Our decision to mark the quotes developed because we thought that researchers could gain valuable information from searching the quotes. For example, what does the content of dialogue in The Wilderness imply about the perspective of Irish Americans on Native Americans? Specific characters could also be analyzed: how stereotypical are the characters? Are the names of the characters significant, and how do the characters contrast with each other? Can the Irish American identity be essentialized from this text? The language of each character would also be interesting to analyze: how does the language in the dialogue define the character, taking into account ethnicity, class and dramatic role in the narrative? Searching within the individual quotes for keywords could also provide some interesting juxtapositions of information.
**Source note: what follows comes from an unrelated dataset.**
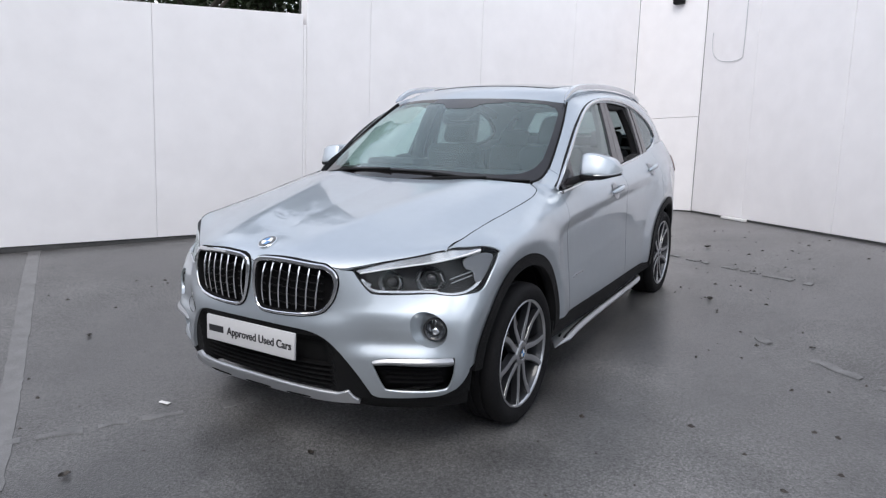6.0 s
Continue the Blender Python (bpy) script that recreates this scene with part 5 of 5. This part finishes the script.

We noticed that sometimes poetry at the beginning of chapters was divided line by line and other times, the poetry ran together in one string. We decided to break up the strings into line breaks based on the capitalization of letters, and to note the line break criteria in the metadata. There were various instances of a "song" in the text, so we noted this aspect as well. If we came across a word or punctuation that seemed to be a mistake not intended by the author of the original text, we marked the mistake using [sic] directly after the perceived mistake without "correcting" the word or punctuation.

We would be interested in seeing how our resource could help someone hypothetically create a graphic representation of two characters talking, or a searchable way to look at incidences of particular character clusters speaking near each other. Our group was fascinated by the idea of creating a graphical representation of many characters' speeches, charting trends in length of dialogue of major versus minor characters in one text, or comparatively between texts. Also interesting would be the possibility of charting the flow of structural elements, i.e. narrative versus dialogue, throughout the novel itself: is there more dialogue towards the end, or an abundance of narration at the beginning of each chapter? In the end, we would be interested in seeing someone come up with an idea that we did not even think of.